Sorry for the delay, this completely slipped my mind. Realistically I probably won't get to it this weekend, but I'll try messing around and see if I can get to the root of it.

QuietMisdreavus commented 5 years ago

I poked around for a little bit the other day, and couldn't reproduce the issue without using the full include_dir crate. My hunch (based on what @Michael-F-Bryan said about trying to emit the expanded crate) is that an include_bytes is being emitted by one macro, then its output is being processed by another one, so it has to take the time to process all the tokens of the bytes of a large file. The stack-overflow segfault doesn't seem to be present on 1.33.0 (which was beta when i tried it, but is stable now), but the issue is now that it takes a long time to process.

Xymist commented 5 years ago

I'm encountering something I think may be related to this issue - no segfault, but attempting to include_dir! a 500KB folder containing 17 separate files takes forever to cargo check with up to date nightly (I gave up after 70m22.850s according to time), forever to compile with stable (gave up after 25 minutes and change), and 12 seconds to compile with 1.31.0. Whatever the change in behaviour was from then to 1.32 to now, it seems consistent.
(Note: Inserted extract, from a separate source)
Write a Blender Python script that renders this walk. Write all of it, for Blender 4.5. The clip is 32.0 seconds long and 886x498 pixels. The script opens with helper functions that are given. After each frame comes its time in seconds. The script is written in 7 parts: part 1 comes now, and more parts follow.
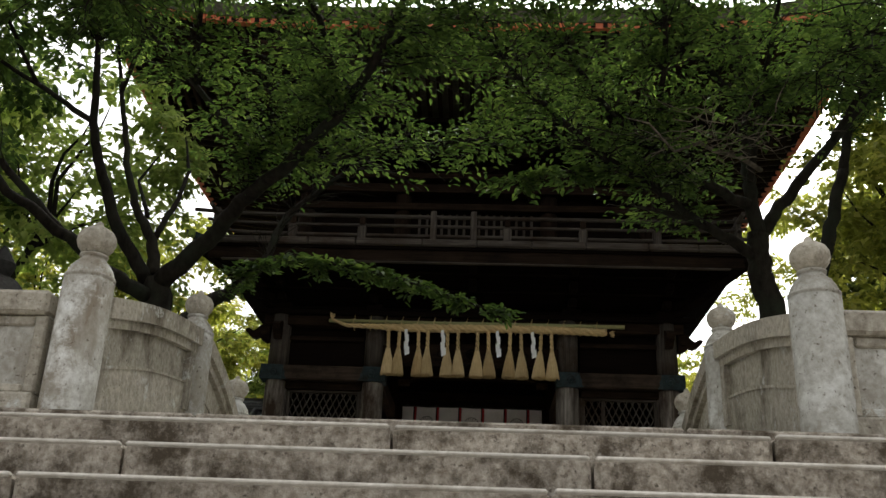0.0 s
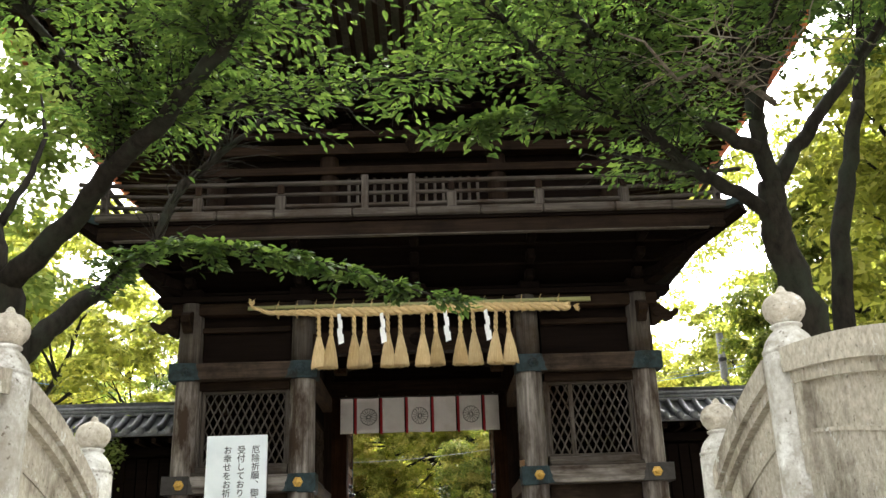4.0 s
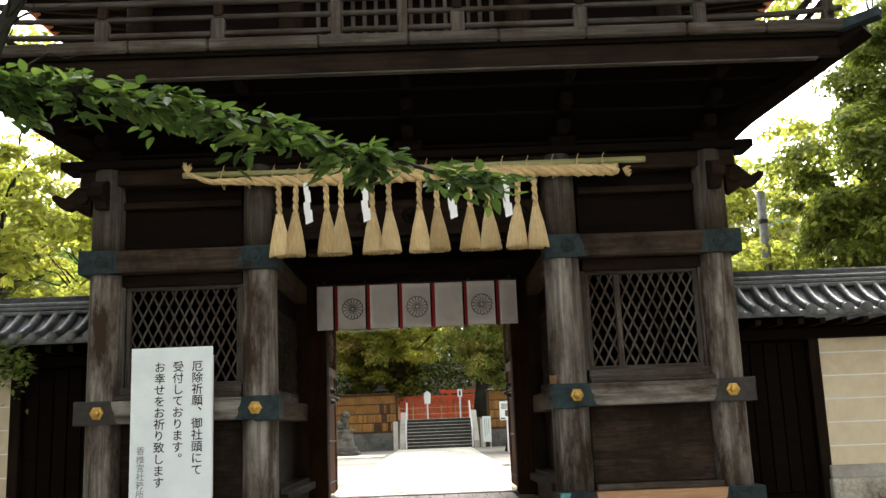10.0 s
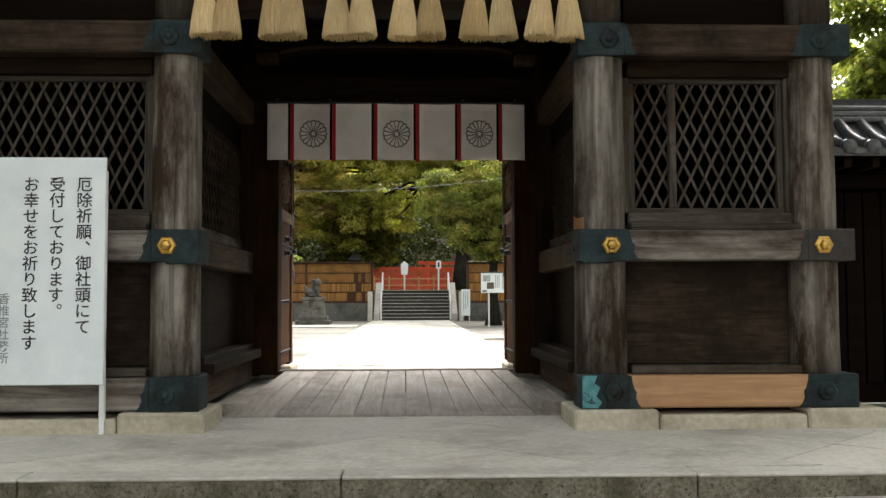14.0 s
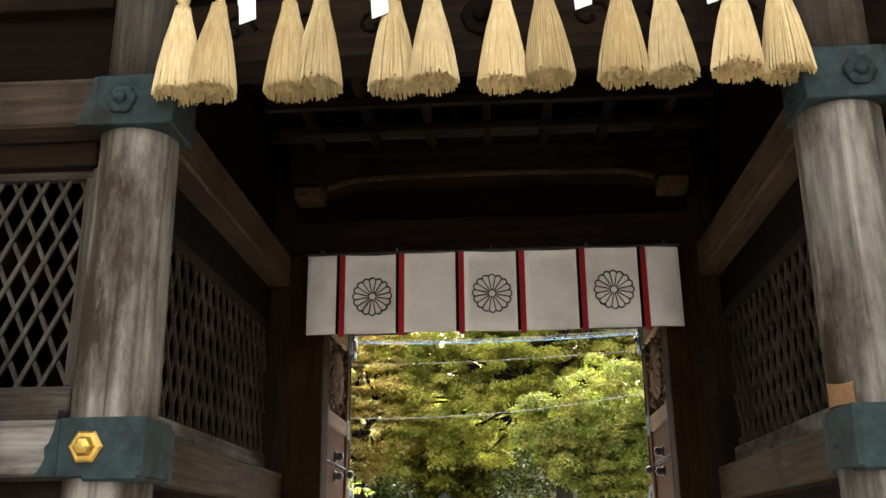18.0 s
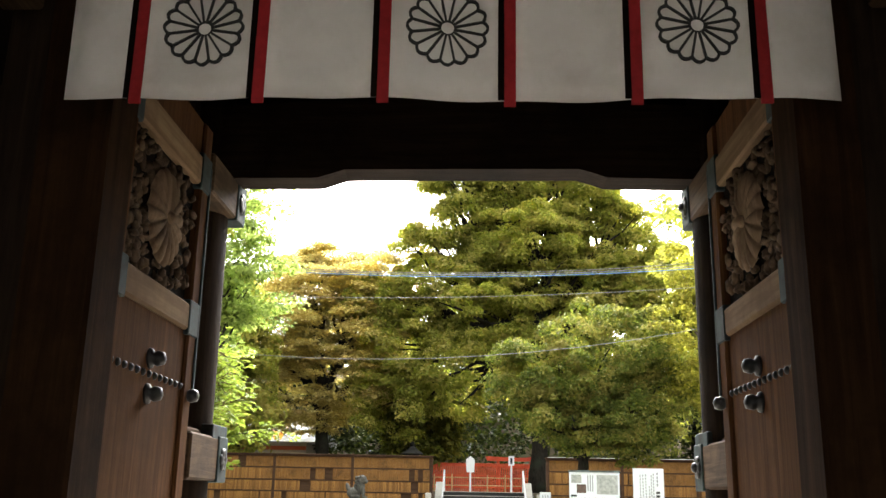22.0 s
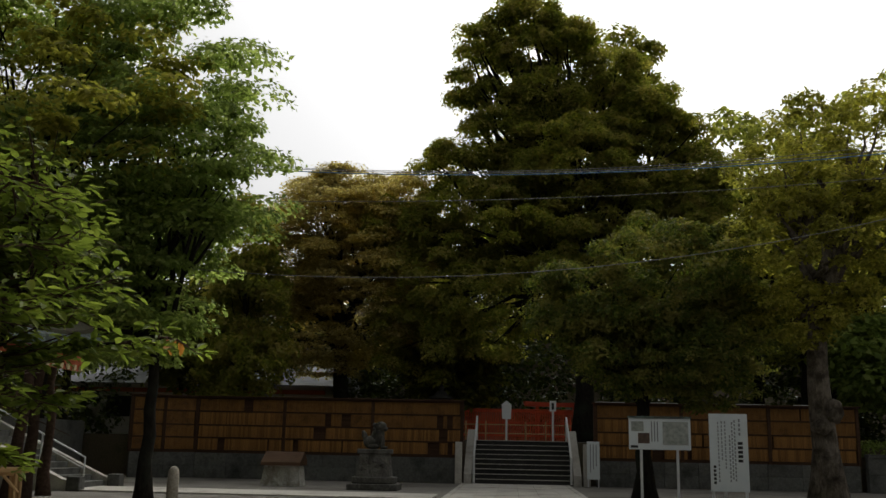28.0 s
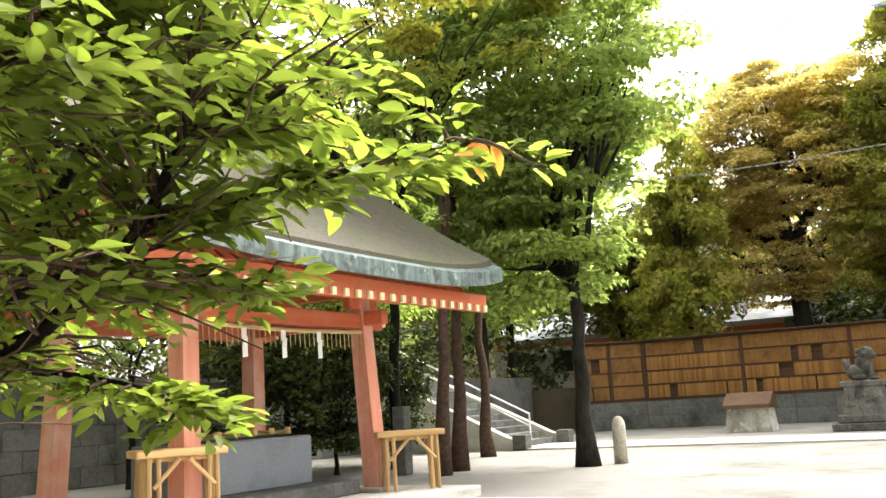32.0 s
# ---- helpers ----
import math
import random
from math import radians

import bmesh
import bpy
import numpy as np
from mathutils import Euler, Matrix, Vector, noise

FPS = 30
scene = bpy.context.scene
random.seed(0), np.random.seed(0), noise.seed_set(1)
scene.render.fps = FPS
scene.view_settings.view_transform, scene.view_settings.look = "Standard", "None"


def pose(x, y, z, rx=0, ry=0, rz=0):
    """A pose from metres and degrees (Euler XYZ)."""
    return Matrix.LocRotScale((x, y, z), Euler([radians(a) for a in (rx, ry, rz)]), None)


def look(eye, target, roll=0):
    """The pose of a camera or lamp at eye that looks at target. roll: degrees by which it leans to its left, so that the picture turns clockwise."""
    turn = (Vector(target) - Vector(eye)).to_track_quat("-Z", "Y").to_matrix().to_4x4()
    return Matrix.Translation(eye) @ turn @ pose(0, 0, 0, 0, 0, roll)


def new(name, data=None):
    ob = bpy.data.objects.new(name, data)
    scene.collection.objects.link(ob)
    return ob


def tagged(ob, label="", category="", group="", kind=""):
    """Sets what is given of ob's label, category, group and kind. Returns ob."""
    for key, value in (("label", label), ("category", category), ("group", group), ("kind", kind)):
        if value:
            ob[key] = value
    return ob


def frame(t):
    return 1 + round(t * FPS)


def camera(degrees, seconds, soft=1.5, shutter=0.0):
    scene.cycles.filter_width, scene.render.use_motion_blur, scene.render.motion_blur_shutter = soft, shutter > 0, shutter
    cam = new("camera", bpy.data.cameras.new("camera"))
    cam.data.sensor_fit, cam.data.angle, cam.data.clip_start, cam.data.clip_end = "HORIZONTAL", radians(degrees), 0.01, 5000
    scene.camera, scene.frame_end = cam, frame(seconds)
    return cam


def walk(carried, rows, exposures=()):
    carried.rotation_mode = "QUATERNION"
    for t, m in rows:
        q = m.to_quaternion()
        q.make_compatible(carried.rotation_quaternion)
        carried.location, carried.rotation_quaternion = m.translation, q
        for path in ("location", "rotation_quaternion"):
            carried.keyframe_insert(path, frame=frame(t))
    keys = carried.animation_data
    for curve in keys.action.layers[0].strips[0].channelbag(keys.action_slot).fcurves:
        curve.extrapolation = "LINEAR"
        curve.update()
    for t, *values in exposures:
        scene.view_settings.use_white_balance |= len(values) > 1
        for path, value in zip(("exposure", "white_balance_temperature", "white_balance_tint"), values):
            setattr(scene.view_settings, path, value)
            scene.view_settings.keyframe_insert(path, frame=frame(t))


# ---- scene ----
cam = camera(50.59, 32.0)
PATH = [
    (0, 0.280, -0.526, -0.967, 111.91, -2.20, 2.14),
    (0.5, 0.285, -0.199, -0.850, 114.26, -0.95, 2.19),
    (1, 0.279, 0.071, -0.718, 115.05, 0.52, 2.96),
    (1.5, 0.250, 0.285, -0.574, 114.41, 1.07, 0.37),
    (2, 0.254, 0.504, -0.456, 113.05, 2.08, 1.94),
    (2.5, 0.253, 0.717, -0.380, 113.78, 1.34, 0.75),
    (3, 0.244, 1.002, -0.261, 111.42, 0.31, -2.01),
    (3.5, 0.221, 1.345, -0.138, 110.06, 1.96, -0.39),
    (5.5, 0.136, 2.456, 0.351, 109.47, 0.59, -0.84),
    (6, 0.129, 2.656, 0.460, 110.41, 1.44, 0.23),
    (6.5, 0.098, 2.817, 0.559, 110.64, 0.92, -1.68),
    (7, 0.148, 3.010, 0.648, 110.07, 0.83, -2.84),
    (7.5, 0.183, 3.273, 0.771, 108.51, 1.07, -2.13),
    (8, 0.222, 3.583, 0.939, 102.92, 1.52, -1.54),
    (8.5, 0.233, 3.972, 0.989, 103.10, 2.22, -1.44),
    (9, 0.225, 4.409, 1.024, 102.70, 1.62, -1.01),
    (9.5, 0.180, 4.843, 1.150, 101.15, 1.82, -0.83),
    (10, 0.206, 5.290, 1.210, 100.61, 2.19, -0.43),
    (10.5, 0.274, 5.742, 1.246, 100.48, 0.45, -0.59),
    (11, 0.283, 6.212, 1.296, 100.36, 0.23, -2.21),
    (11.5, 0.296, 6.616, 1.310, 99.74, -0.32, 0.64),
    (12, 0.262, 7.045, 1.285, 99.44, 1.14, -0.50),
    (12.5, 0.234, 7.366, 1.221, 98.56, 2.24, -0.61),
    (13, 0.223, 7.677, 1.154, 95.18, 0.27, -0.00),
    (13.5, 0.177, 7.990, 1.101, 94.06, 0.68, -3.43),
    (14, 0.167, 8.287, 1.036, 93.10, 0.18, -1.91),
    (14.5, 0.130, 8.625, 0.975, 95.37, 1.32, 0.37),
    (16.5, 0.107, 10.427, 1.020, 97.27, 1.37, 2.46),
    (17, 0.057, 10.859, 1.013, 100.55, 1.88, 3.65),
    (17.5, 0.011, 11.272, 1.010, 105.06, 1.88, 3.40),
    (18, 0.050, 11.724, 1.041, 107.59, 0.60, 3.67),
    (18.5, 0.031, 12.180, 1.106, 106.93, 0.84, 0.97),
    (19, 0.059, 12.670, 1.090, 105.68, 1.31, 3.28),
    (19.5, 0.042, 13.163, 1.093, 107.29, 1.07, 3.58),
    (20, 0.057, 13.680, 1.076, 106.61, 2.31, 2.10),
    (20.5, 0.089, 14.158, 1.090, 106.20, 1.44, 1.75),
    (21, 0.098, 14.622, 1.162, 104.67, 0.80, 0.44),
    (21.5, 0.132, 15.074, 1.187, 105.91, 0.34, 1.30),
    (22, 0.128, 15.519, 1.170, 105.00, -1.02, 2.06),
    (22.5, 0.110, 15.943, 1.149, 103.56, -0.42, 2.32),
    (23, 0.071, 16.376, 1.141, 102.09, -0.02, 3.17),
    (23.5, 0.023, 16.800, 1.142, 100.96, 0.26, 0.66),
    (24, 0.018, 17.274, 1.139, 99.54, 1.62, 0.25),
    (24.5, 0.026, 17.726, 1.182, 100.82, -0.64, 2.15),
    (26.5, 0.043, 19.414, 1.458, 100.76, 1.09, 3.86),
    (27, 0.038, 19.877, 1.365, 99.76, -1.05, 3.07),
    (27.5, -0.029, 20.339, 1.318, 100.36, 1.01, 0.39),
    (28, -0.036, 20.773, 1.279, 101.89, -1.14, 4.06),
    (28.5, -0.108, 21.181, 1.256, 101.94, 1.04, 2.85),
    (29, -0.190, 21.635, 1.226, 101.21, 1.04, 11.63),
    (29.5, -0.310, 22.085, 1.184, 101.75, 1.57, 23.63),
    (30, -0.526, 22.399, 1.197, 102.50, 2.48, 30.36),
    (30.5, -0.648, 22.815, 1.172, 101.07, 2.42, 40.43),
    (31, -0.817, 23.254, 1.151, 98.83, 2.88, 40.06),
    (31.5, -0.886, 23.787, 1.127, 99.58, 3.91, 36.35),
    (32, -0.936, 24.340, 1.125, 99.48, 3.19, 31.19),
]
walk(cam, [(t, pose(x, y, z, rx, ry, rz)) for t, x, y, z, rx, ry, rz in PATH],
     [(0, 0.9), (1, 1.8), (2, 2.45), (3, 2.9), (6, 2.4), (7.5, 2.5), (10, 2.45), (11, 2.5), (12, 3.02), (13, 3.05), (14, 2.28), (14.5, 2.28), (17, 2.65), (18, 3.5), (19, 3.92), (20, 3.92), (21, 3.68), (22, 2.88), (22.5, 2.55), (23, 1.95), (24, 0.15), (24.5, -0.1), (27, -0.38), (28, -0.55), (29, -0.52), (30, 0.42), (31, 2.15), (32, 2.58)])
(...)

Dylan-DPC-zz commented 4 years ago

Marked p-medium according to t he prioritisation discussion

jyn514 commented 3 years ago

I can't replicate this on master. I tried git clone https://github.com/Michael-F-Bryan/include_dir && cd include_dir && git checkout v0.2.1 && cargo test --doc. Is this still an issue?

jyn514 commented 3 years ago

I'm going to close this, since it seems like people aren't running into it anymore. Feel free to reopen if you're still having trouble.